Suppose that western politicians – in the US in particular – got their heads out of their rear ends and decided to implement serious domestic carbon mitigation measures, and seriously pursue international agreements, making it clear that non-signatories would face huge punishing tariffs or outright trade embargoes. Who would China trade with then? The problem is the lack of will, a condition that industrial and fossil fuel interests are happy to promulgate in every way possible. If there was broad recognition of the magnitude of the problem and a critical mass of international cooperation, rogue countries would quickly find themselves economically isolated.

Everyone – individually, corporately, and nationally – is always going to follow the path of least resistance to securing their own best interests. The policy challenge is to make the fossil fuel energy path sufficiently reflective of its true costs that less damaging options become more attractive.

Indeed, and when I look at what many economists are telling us, the point that the stopping blocks are mostly political are becoming clear to them also.

As the last investigation by Frontline showed, it is clear who is the political party that has decided to ignore what the scientists and even economists recommend.

What I have seen is that even the economists that approach this issue conservatively do not agree with the “that never works” idea that governments should not intervene when what be have here is a tragedy of the commons.

The first step is to disenfranchise the deniers.

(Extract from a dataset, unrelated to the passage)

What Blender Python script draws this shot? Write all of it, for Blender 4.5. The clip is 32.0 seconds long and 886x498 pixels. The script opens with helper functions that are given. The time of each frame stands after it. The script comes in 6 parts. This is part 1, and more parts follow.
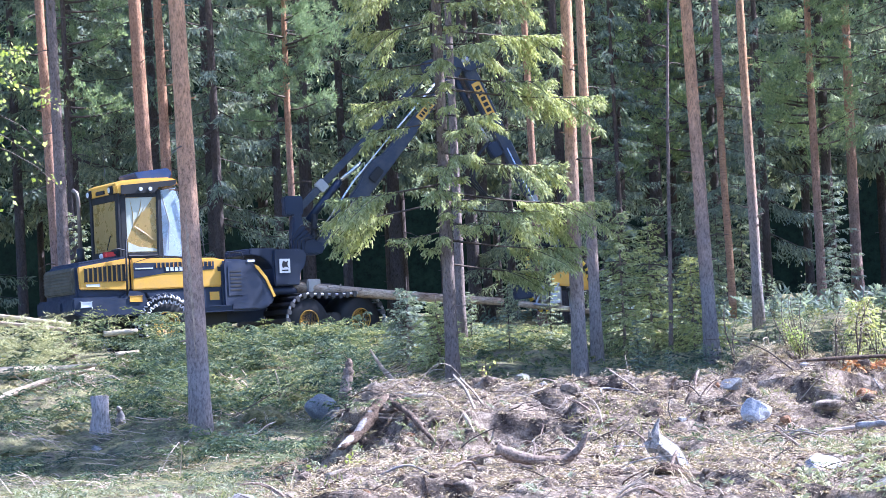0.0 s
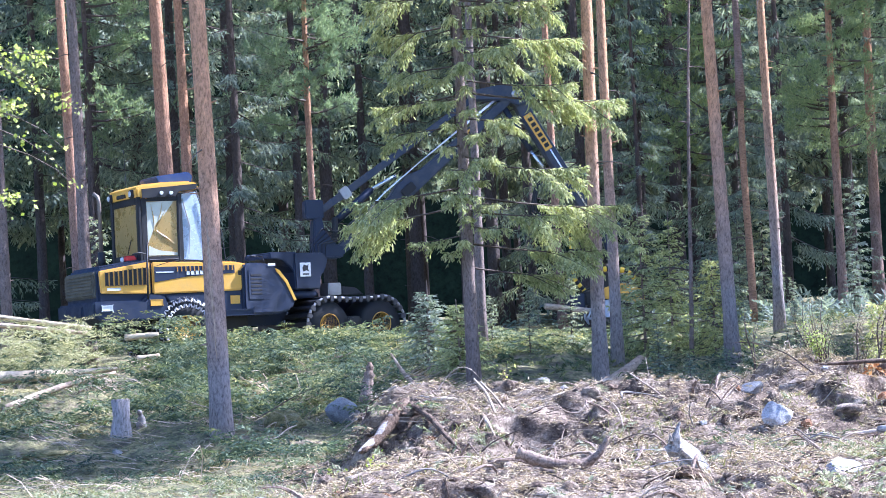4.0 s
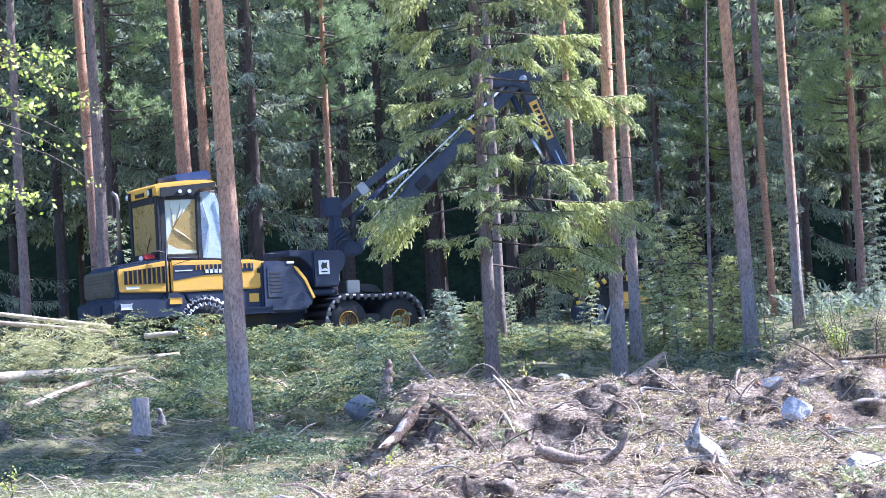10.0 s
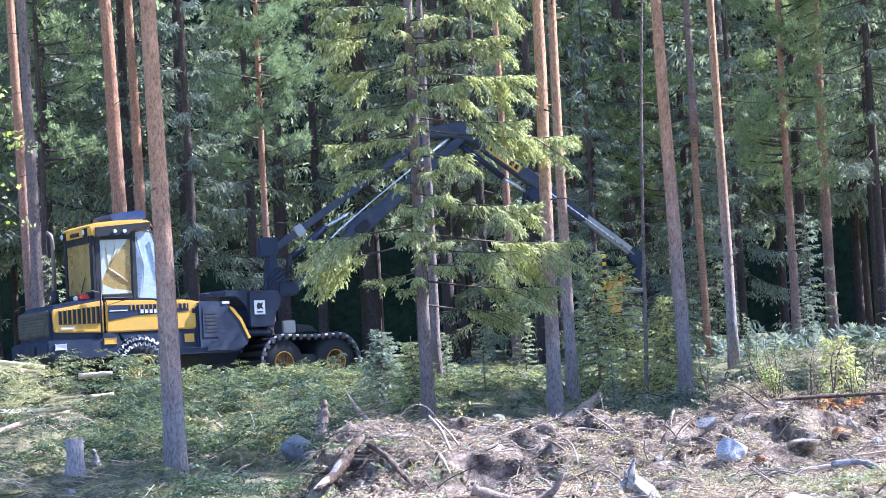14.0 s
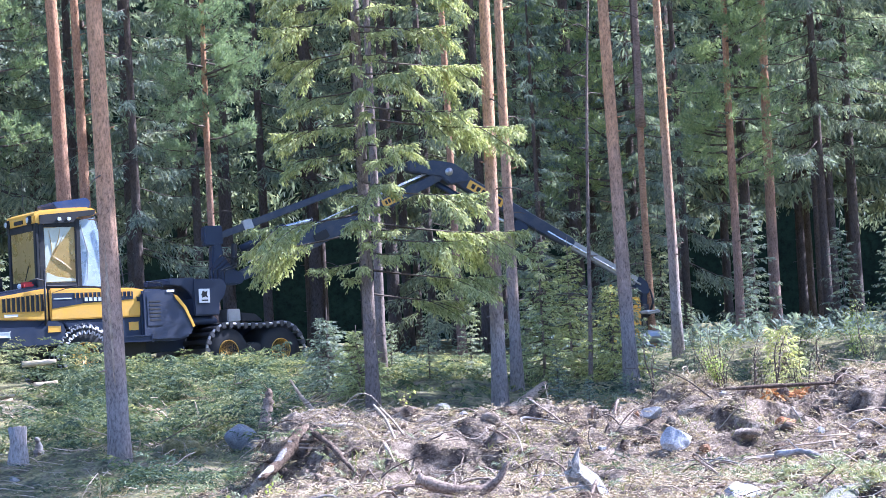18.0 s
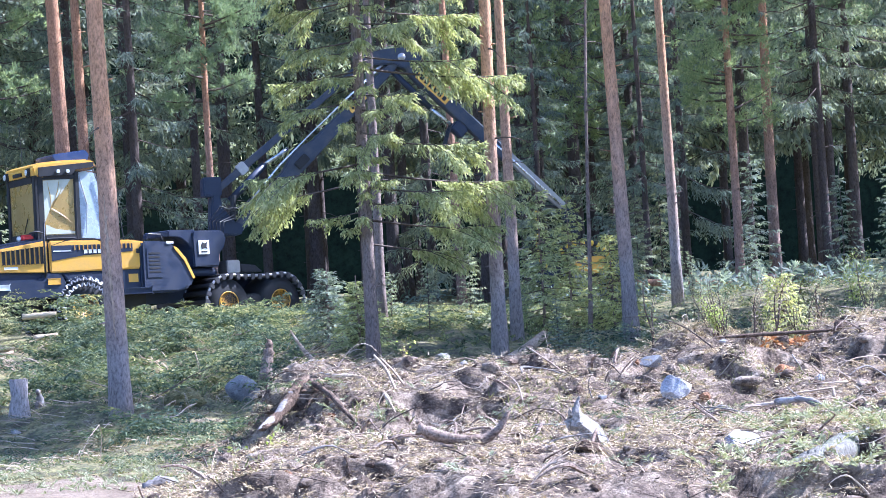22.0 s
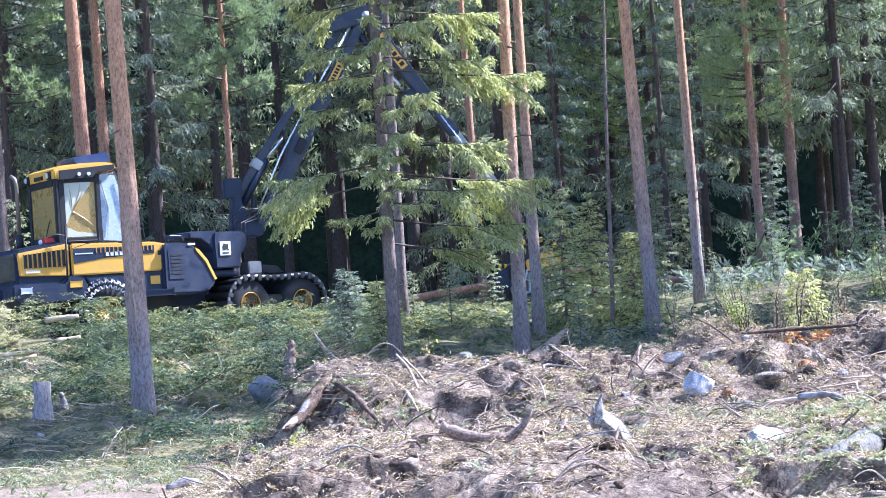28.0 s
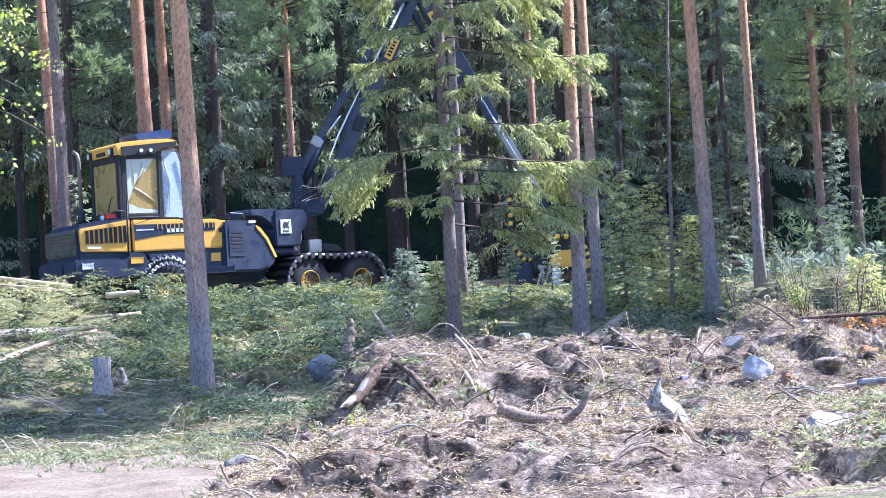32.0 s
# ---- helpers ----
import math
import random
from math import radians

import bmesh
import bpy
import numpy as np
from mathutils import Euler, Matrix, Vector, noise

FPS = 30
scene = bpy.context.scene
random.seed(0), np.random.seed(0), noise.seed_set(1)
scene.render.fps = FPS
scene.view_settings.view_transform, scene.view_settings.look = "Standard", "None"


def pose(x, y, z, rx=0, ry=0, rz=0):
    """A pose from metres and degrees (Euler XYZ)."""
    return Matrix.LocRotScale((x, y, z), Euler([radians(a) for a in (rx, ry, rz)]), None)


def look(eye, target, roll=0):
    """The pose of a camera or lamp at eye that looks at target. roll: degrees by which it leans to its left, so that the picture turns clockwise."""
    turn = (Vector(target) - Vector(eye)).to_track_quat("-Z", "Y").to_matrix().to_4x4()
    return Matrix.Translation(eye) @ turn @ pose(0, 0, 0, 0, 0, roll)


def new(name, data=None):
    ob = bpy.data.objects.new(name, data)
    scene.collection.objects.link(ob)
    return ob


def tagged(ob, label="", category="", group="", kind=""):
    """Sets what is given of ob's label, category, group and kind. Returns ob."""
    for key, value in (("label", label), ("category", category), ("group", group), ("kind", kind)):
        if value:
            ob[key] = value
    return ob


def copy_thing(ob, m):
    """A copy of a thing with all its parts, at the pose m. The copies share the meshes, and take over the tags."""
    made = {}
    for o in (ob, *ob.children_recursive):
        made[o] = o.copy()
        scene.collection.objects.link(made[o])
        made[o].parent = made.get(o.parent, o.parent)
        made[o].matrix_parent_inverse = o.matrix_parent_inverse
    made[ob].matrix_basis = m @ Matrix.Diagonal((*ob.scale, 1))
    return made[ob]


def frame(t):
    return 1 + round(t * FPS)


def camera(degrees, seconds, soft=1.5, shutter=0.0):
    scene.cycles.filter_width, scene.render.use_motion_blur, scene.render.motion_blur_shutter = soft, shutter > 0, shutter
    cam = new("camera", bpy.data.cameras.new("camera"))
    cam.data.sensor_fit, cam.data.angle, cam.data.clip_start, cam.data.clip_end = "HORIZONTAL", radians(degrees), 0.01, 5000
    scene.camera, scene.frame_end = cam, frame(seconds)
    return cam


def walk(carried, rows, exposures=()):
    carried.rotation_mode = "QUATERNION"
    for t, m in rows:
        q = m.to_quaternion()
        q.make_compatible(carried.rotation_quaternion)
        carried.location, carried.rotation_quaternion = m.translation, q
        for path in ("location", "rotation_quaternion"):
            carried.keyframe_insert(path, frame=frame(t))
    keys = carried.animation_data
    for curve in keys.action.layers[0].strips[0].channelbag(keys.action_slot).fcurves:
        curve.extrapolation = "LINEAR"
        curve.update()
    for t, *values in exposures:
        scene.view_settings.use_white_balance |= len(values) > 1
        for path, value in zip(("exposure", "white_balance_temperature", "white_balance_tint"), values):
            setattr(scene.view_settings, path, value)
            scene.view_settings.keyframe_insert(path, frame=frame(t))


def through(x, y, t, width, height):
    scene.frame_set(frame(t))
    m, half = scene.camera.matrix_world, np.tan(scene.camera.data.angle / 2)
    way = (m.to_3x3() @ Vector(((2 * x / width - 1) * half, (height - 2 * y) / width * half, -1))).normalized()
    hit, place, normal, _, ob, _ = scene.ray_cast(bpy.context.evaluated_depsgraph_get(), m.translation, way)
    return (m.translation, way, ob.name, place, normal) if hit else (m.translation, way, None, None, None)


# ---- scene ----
# Lens and camera: a long lens on a hand-held camera beside the forest road.
cam = camera(20.0, 32.0, 0.75)
EYE = (0.0, 0.0, 1.6)
# seconds, yaw, pitch, roll
PATH = [
    (0, 0.000, 2.500, 3.000),
    (0.5, 0.074, 2.541, 3.059),
    (1, 0.121, 2.586, 3.291),
    (1.5, 0.193, 2.488, 3.209),
    (2, 0.225, 2.437, 3.267),
    (2.5, 0.301, 2.488, 3.209),
    (3, 0.440, 2.609, 3.132),
    (3.5, 0.475, 2.615, 2.983),
    (5.5, 0.430, 2.546, 3.130),
    (6, 0.278, 2.532, 3.041),
    (6.5, 0.187, 2.563, 3.186),
    (7, 0.222, 2.360, 3.192),
    (7.5, 0.378, 2.409, 3.403),
    (8, 0.590, 2.598, 3.405),
    (8.5, 0.715, 2.576, 3.350),
    (9, 0.815, 2.471, 3.385),
    (9.5, 0.842, 2.551, 3.292),
    (10, 0.907, 2.560, 3.322),
    (10.5, 0.918, 2.522, 3.151),
    (11, 0.902, 2.492, 3.127),
    (11.5, 1.024, 2.636, 3.139),
    (12, 1.213, 2.685, 3.254),
    (12.5, 1.382, 2.741, 3.280),
    (13, 1.445, 2.926, 3.210),
    (13.5, 0.966, 3.026, 2.957),
    (14, -0.560, 3.397, 3.297),
    (14.5, -1.236, 3.502, 3.339),
    (15, -1.588, 3.224, 3.376),
    (15.5, -2.107, 2.935, 3.400),
    (17.5, -1.973, 3.132, 3.114),
    (18, -1.820, 3.077, 3.160),
    (18.5, -1.615, 3.118, 3.151),
    (19, -1.580, 3.153, 3.230),
    (19.5, -1.680, 2.680, 3.307),
    (20, -1.780, 2.639, 3.348),
    (20.5, -1.894, 2.329, 3.472),
    (21, -1.995, 2.172, 3.459),
    (21.5, -1.962, 2.004, 3.497),
    (22, -1.819, 1.936, 3.521),
    (22.5, -1.693, 1.913, 3.492),
    (23, -1.591, 1.859, 3.532),
    (23.5, -1.493, 1.918, 3.489),
    (24, -1.507, 2.047, 3.396),
    (24.5, -1.590, 2.157, 3.304),
    (25, -1.614, 2.087, 3.393),
    (25.5, -1.577, 2.235, 3.546),
    (27.5, -1.443, 2.082, 4.073),
    (28, -1.313, 1.941, 4.113),
    (28.5, -1.344, 1.884, 4.153),
    (29, -1.237, 1.915, 4.009),
    (29.5, -0.739, 1.984, 3.653),
    (30, -0.476, 1.580, 3.581),
    (30.5, -0.242, 1.682, 3.548),
    (31, -0.123, 1.764, 3.520),
    (31.5, -0.039, 1.730, 3.500),
    (32, 0.037, 1.582, 3.345),
]
walk(cam, [(t, pose(*EYE, 90 + p, r, y)) for t, y, p, r in PATH], [(0, 1.95, 4880, 22), (22, 1.95, 4880, 22), (32, 1.92, 4920, 22)])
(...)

Participatory democracy is a means to an end, not an end in itself. When it’s only serving to accelerate the pace of our own destruction, it’s time to make some changes. Those of us in the reality-based community have no obligation to let those who want to kill us participate in our collective decision-making processes.

Oh mother of god …

No need to get medieval, what I think will happen in the end is that we will see the ones that financed the denials and the politicians that followed that denial only facing some economical inconveniences to their business. Just like the tobacco executives ended doing, and their corporations still going on.

I would had agreed that jail time for some executives should had come for perjury at least as they indeed got away with the deaths of many of their customers; but what has happened with the tobacco industry is a good reason for me to say that many fears from the fossil fuel industry are silly, as mentioned in the examples, no one is proposing that we should double the price of the fossil fuels.

Nobody is forcing you to use fossil fuels. Just stop. Let us know how that works out.

That’s just it–it wouldn’t, because the structure for a wholesale transition to other forms isn’t in place.

We can put it in place, and there’s nothing stopping us except for the fact that those with something to gain from maintaining the status quo are doing their damndest to prevent us from mobilizing resources on the scale necessary to get it done, because they’re quite happy to kill us all for their own short-term gain.

Nonsense. Nobody is stopping you, or anyone else, from simply showing us how to do what you want done. That would be some grand conspiracy theory.

I don’t think anyone will voluntarily do anything significant about it. For me, the story of the Rapa Nui civilization is the epitome of what the entire mankind is doomed to go through sooner or later.

Then why is it that you never post anything about what can be done? All you ever do, over and over, is complain about people who deny AGW.

Regards,
Shodan

You did not read posts #3, #11 and #29.

You see, drive-byes are effective only if you are aware of what was posted before. Even in the past I have also posted about what can be done.

Gentlemen-

Bickering is pointless. Bickering about each other’s posting style is double-so.

Shodan, you started it. Don’t do so again.

GIGO, you perpetuated it. Stop it.

Now there is a real first step towards doing something.